No pictures go into the copy. Write out exactly the lines below from the one containing "What Blender Python" through the one containing "import math".
── ENTRIES SHOWN
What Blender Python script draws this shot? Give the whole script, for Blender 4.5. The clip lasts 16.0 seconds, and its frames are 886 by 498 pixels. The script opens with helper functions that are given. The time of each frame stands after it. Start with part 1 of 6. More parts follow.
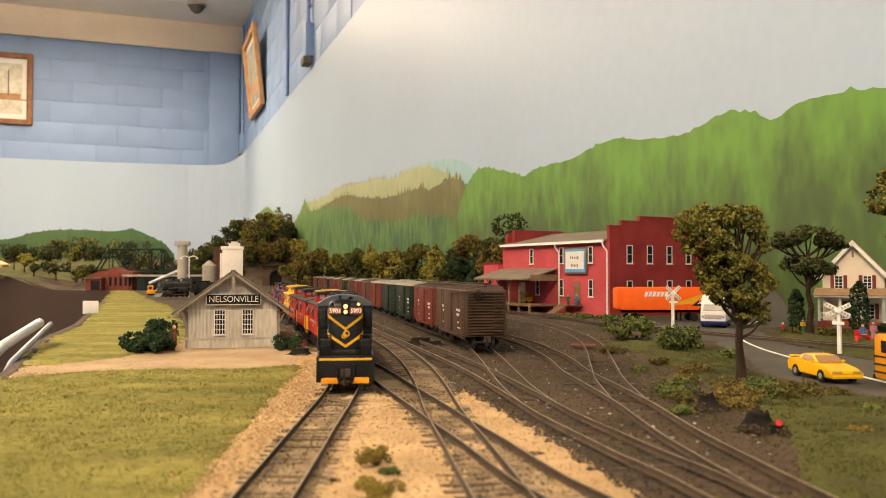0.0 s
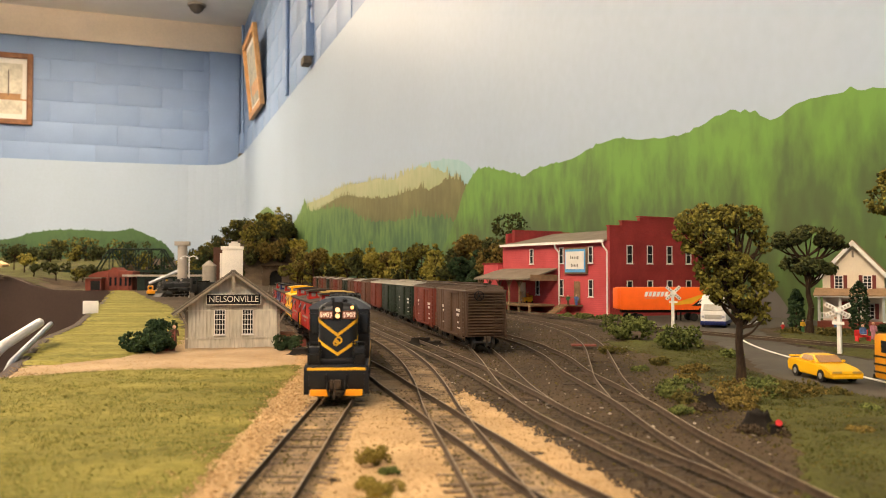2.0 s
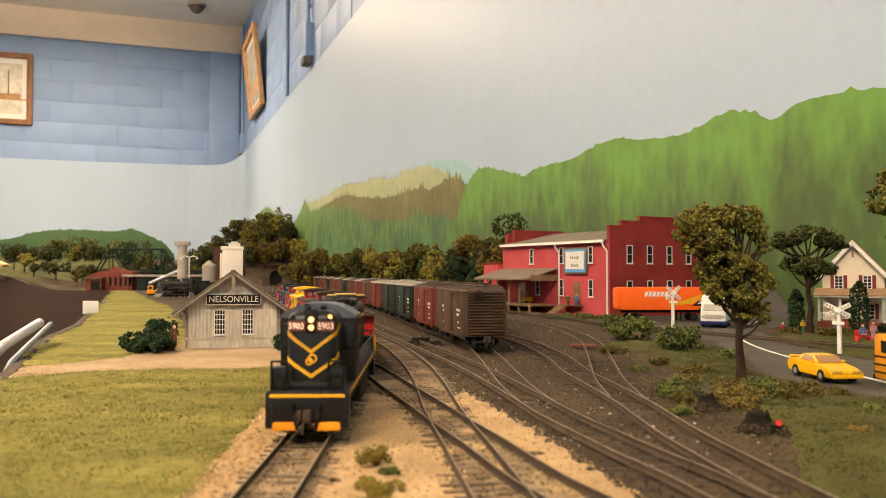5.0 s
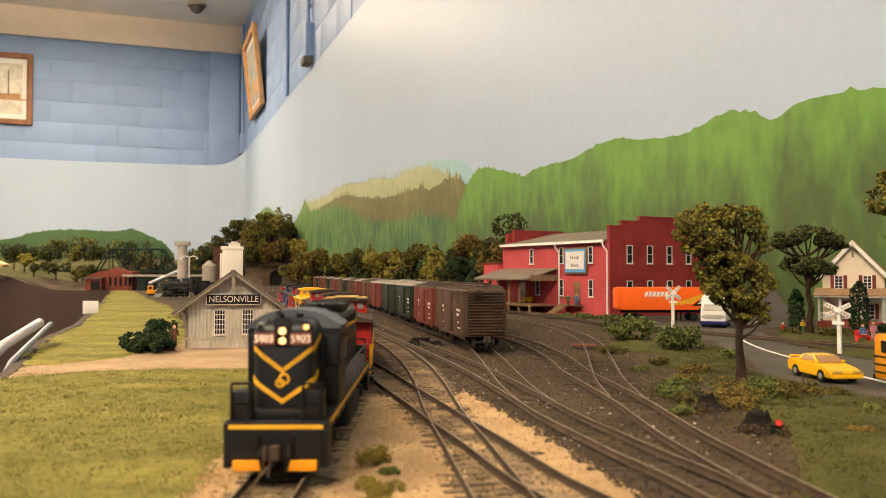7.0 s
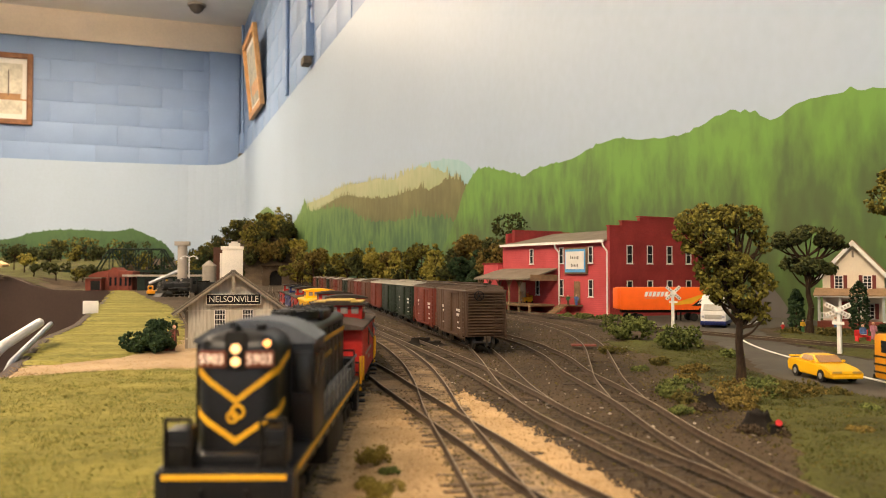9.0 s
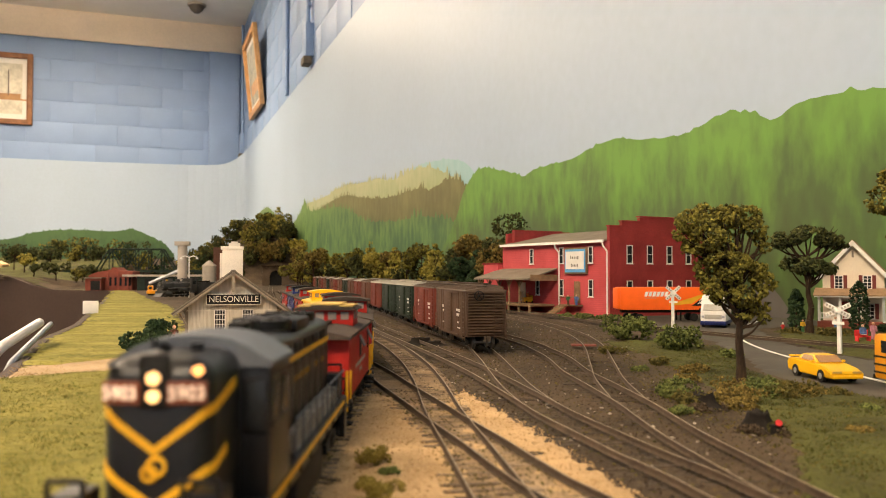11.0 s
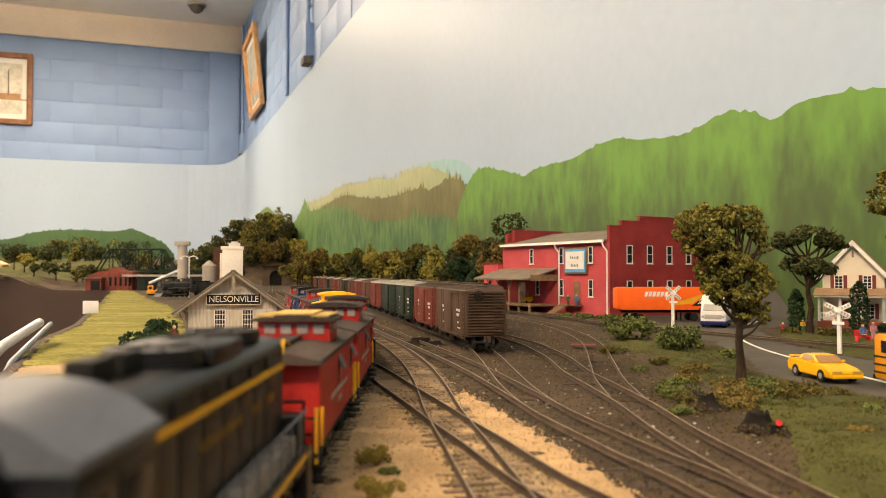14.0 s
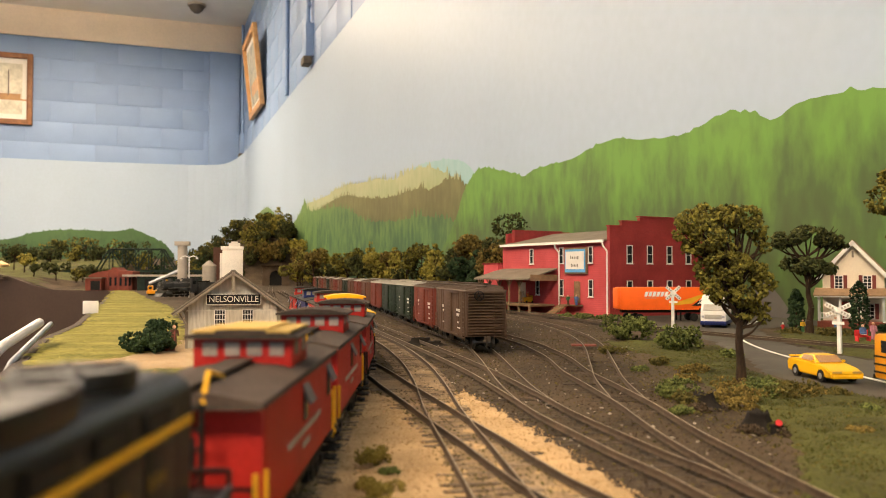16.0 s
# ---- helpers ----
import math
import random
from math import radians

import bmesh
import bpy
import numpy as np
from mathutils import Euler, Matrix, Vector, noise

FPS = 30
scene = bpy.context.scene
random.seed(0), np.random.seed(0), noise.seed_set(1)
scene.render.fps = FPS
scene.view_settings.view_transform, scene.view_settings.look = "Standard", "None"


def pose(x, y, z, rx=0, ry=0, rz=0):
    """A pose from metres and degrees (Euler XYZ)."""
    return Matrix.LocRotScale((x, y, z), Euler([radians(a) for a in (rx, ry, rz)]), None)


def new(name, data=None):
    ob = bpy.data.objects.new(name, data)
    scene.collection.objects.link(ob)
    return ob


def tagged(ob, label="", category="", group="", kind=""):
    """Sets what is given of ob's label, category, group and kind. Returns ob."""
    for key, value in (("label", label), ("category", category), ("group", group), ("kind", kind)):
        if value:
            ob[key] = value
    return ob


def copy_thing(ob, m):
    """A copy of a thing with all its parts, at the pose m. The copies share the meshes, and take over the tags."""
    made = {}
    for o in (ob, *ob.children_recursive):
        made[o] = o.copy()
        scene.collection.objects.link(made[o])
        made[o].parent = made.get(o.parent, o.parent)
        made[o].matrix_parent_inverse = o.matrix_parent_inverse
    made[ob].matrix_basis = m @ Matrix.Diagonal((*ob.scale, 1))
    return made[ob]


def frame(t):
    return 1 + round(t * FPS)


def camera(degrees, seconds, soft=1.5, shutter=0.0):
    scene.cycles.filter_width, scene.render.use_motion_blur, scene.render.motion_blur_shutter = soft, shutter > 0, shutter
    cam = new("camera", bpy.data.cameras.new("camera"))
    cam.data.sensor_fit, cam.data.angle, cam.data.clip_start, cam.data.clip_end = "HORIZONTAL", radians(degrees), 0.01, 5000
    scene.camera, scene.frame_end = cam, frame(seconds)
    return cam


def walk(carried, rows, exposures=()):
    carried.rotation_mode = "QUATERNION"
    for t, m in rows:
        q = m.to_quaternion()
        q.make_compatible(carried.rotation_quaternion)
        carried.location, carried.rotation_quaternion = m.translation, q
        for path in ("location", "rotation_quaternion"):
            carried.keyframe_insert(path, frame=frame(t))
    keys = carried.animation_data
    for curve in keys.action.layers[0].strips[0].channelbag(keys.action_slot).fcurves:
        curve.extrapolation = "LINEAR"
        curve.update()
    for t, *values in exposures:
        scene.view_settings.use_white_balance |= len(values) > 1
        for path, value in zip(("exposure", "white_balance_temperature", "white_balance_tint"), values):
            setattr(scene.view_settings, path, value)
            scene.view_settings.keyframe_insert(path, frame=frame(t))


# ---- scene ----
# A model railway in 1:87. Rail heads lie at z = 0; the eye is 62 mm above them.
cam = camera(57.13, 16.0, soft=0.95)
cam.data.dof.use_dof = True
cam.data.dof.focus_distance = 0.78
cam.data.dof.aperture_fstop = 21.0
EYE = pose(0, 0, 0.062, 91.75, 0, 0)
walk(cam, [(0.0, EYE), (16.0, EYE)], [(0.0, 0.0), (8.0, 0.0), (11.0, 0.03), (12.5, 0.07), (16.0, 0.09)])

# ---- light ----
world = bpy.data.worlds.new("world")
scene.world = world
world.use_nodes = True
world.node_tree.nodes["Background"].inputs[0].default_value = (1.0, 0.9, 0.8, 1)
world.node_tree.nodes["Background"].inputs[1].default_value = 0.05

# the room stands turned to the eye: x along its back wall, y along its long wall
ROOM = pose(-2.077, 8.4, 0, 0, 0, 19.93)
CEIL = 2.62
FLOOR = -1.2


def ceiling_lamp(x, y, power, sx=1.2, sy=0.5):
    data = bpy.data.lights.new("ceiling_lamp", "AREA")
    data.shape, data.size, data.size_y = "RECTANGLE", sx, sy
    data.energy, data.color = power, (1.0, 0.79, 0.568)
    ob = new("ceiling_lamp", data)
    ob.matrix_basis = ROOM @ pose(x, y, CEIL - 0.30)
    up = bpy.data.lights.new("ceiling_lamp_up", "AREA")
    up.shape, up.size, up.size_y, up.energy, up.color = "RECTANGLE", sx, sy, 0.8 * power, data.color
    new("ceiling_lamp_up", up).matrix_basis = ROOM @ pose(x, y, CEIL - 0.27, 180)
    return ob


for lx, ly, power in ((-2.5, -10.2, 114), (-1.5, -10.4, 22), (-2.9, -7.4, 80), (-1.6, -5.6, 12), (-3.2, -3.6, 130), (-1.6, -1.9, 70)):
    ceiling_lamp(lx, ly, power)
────
── ENTRIES SHOWN
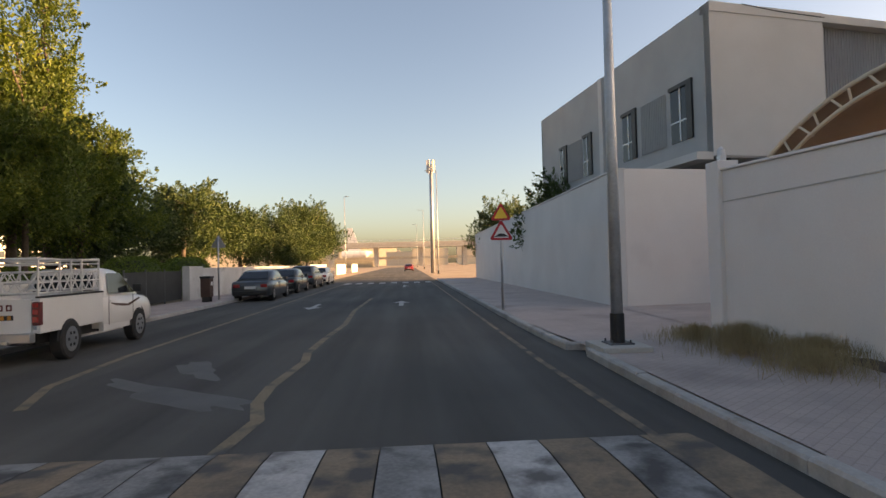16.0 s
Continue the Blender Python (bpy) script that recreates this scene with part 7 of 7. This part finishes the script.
────
── ENTRIES SHOWN
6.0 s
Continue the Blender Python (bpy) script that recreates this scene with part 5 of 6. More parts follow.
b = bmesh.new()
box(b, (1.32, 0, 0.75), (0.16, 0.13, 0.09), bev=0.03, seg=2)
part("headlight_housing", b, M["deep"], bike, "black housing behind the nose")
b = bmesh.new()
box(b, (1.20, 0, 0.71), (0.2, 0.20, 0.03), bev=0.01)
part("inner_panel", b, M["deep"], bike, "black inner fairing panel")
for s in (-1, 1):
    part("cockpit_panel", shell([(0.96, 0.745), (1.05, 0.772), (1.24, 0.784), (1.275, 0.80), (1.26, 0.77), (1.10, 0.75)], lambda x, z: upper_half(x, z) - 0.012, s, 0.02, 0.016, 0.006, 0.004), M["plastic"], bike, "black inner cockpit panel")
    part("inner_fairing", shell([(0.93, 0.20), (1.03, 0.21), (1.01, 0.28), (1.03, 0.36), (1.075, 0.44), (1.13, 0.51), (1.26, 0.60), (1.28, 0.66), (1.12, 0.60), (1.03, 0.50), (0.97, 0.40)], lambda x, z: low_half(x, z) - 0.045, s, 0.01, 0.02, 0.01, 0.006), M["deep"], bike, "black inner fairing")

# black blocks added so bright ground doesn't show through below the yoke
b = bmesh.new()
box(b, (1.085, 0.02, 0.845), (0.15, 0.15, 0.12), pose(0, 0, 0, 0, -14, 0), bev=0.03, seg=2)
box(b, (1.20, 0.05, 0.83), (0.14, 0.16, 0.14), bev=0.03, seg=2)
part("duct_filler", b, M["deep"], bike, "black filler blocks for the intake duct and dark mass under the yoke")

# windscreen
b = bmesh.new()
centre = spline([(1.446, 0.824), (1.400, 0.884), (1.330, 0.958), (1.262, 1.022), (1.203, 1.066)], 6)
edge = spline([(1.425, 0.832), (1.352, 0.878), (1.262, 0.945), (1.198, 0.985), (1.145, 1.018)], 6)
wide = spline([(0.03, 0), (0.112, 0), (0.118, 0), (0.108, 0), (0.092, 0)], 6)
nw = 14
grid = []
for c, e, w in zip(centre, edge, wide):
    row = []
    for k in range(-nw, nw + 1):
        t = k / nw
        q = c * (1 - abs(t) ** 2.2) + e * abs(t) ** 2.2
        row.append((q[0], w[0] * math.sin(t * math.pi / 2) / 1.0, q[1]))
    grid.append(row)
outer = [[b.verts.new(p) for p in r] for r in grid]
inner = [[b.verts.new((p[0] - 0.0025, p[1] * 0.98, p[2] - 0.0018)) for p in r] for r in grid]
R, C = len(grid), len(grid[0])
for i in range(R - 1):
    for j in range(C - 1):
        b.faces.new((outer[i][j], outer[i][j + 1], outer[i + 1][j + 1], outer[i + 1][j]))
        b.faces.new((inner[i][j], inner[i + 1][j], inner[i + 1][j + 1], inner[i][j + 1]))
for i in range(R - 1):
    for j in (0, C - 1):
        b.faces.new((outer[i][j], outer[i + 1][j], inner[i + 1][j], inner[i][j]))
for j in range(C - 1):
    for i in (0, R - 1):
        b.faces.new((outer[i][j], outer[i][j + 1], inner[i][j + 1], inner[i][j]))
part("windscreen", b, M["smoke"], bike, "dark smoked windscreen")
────
» **ANSWER TO THIS TASK**:
What Blender Python script draws this shot? Give the whole script, for Blender 4.5. The clip lasts 16.0 seconds, and its frames are 886 by 498 pixels. The script opens with helper functions that are given. The time of each frame stands after it. Start with part 1 of 6. More parts follow.
0.0 s
2.0 s
5.0 s
7.0 s
9.0 s
11.0 s
14.0 s
16.0 s
# ---- helpers ----
import math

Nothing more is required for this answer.